1989-1990 Detroit Pistons, 13 straight wins, 25 of 26
The reigning NBA Champions got off to a lukewarm start in 1989, at one point their record was a rather ordinary 13-10. But by mid-December they started to heat up, and on January 23, 1990, they rolled into Chicago in a tie with the Bulls for first place in the Central Division. Against Michael Jordan and their rivals, the Pistons used a balanced attack (eight players with 8+ points) to win going away down the stretch, 107-95. Three days later they beat the Suns in Detroit, and the next night they ground out a 85-83 win over the Timberwolves in Minnesota. Starting with that victory over the Bulls, Detroit rolled off 13 straight victories, a franchise record. On February 23, a month after their streak had started, Detroit lost in Atlanta to the Hawks. But two nights later in Madison Square Garden they punished the Knicks with Joe Dumars scoring 30 points. They won 11 more in a row before losing. They had won 25 of 26, improving their record to 51-15 and establishing a stranglehold on the Eastern Conference. In June they would win their second straight NBA title.

1934 Detroit Lions, 10 consecutive wins to start tenure in Motor City
When the Portsmouth Spartans relocated to Detroit to become the Lions in 1934 there were modest expectations for the new NFL team in the Motor City. The roster had some talent, especially on the defensive side of the ball, but no one expected the new Lions to contend for a title. Instead, the Detroit club roared to 10 wins to start the season in their new city, fueled by that stingy defense. The Lions didn’t allow an opponent to score a point until week #8, racking up shutouts by scores of 9-0, 6-0, 3-0, 10-0, 24-0, 28-0, and 38-0. In the 10 wins to start the season, they outscored their opponents 215 to 27. On Thanksgiving Day in Detroit, they lost to the Green Bay Packers in a bitter contest that ended with the score 3-0. The Lions would lose the next week to Chicago, 19-16, and the Bears beat them again for the NFL title the following week, 10-7. The 10 straight wins remain a Lions record. The following year, the Lions won the NFL title, making Detroit the City of Champions, with the Tigers and Red Wings also winning titles for those seasons.
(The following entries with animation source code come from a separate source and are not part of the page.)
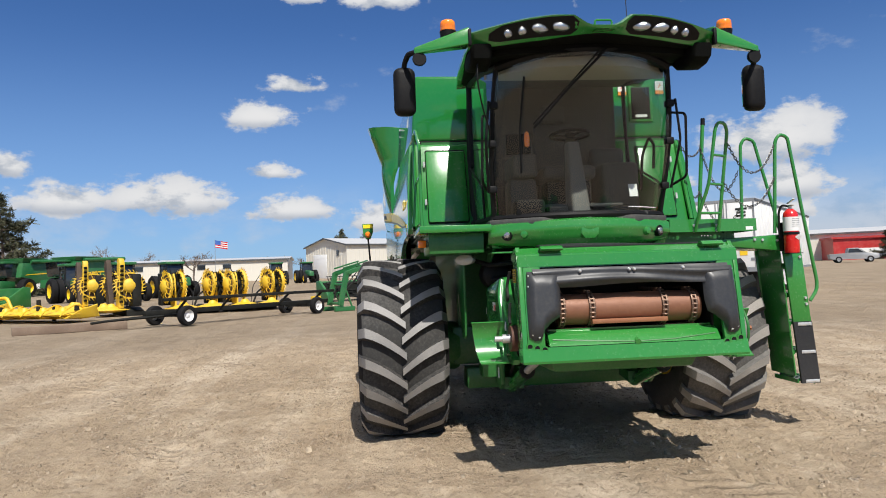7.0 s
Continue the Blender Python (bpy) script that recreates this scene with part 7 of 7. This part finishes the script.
for s in (-1, 1):
    bm = bmesh.new()
    box(bm, min(s * 0.65, s * 1.25), max(s * 0.65, s * 1.25), -0.45, -0.43, 0.2, 1.1)
    part("mud_flap", bm, DARK, e)
    for yy in (-1.0, -2.25):
        bm = bmesh.new()
        lathe(bm, [(0.3, -0.28), (0.5, -0.28), (0.52, -0.2), (0.52, 0.2), (0.5, 0.28), (0.3, 0.28)], (s * 0.97, yy, 0.52), "x", 22, closed=True)
        w = part("wheel", bm, RUBBER, e)
        bm = bmesh.new()
        lathe(bm, [(0.3, s * 0.26), (0.25, s * 0.15), (0.1, s * 0.2), (0.0, s * 0.22)], (s * 0.97, yy, 0.52), "x", 18, cap=False)
        part("rim", bm, WHITE, w)
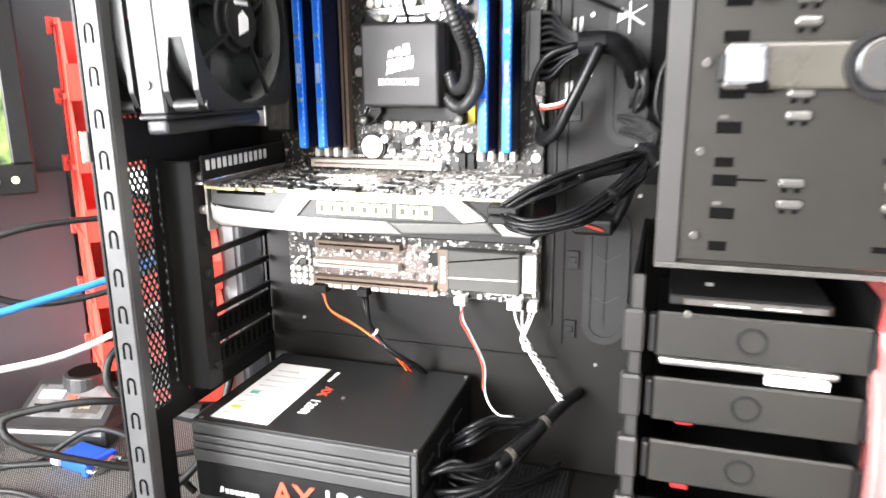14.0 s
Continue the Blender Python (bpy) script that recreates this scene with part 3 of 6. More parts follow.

1954-1955 Detroit Red Wings, 15 straight including Stanley Cup playoffs
These were the defending Stanley Cup champions, featuring perhaps the greatest ensemble cast in Red Wings’ history: Gordie Howe, Red Kelly, Ted Lindsay, Marcel Pronovost, Alex Delvecchio, and goalie Terry Sawchuk. Second-year center Dutch Reibel actually led the team in scoring. The Wings were a very balanced and powerful team. They won their last nine games of the regular season and then swept the Maple Leafs in the semi-finals. Facing the Montreal Canadiens in the Stanley Cup Finals, Detroit won the first two games handily at Olympia Stadium to give them 15 consecutive victories. During the streak, Gordie and Gang outscored their opponents by a margin of 66-23. The Canadiens snapped Detroit’s streak in Game Three, but the Wings eventually won the Cup in seven games.

Joe Louis, 25 consecutive successful title defenses
“The Brown Bomber” had the longest uninterrupted title reign and the most successful title defenses in heavyweight history. From June of 1937 through June of 1948, Louis defended his title an amazing 25 times without a loss. Of those 25 successful defenses, 21 were won by knockout, and 17 of those were ten counts. Five of his knockouts occurred in the first round! Louis also knocked out six men who had previously held the Heavyweight Championship of the world. From 1934 to 1949, when he first retired as champion, his record was 60-1 with 51 knockouts. He held the Heavyweight Championship for a record of nearly 12 years. One of his sparring partners said of Louis: “As he comes toward you, he seems to get smaller the closer he comes and then, he explodes at you. When he hits you, you think you’ve been shot, and if he hits you right, you think you’re dead.”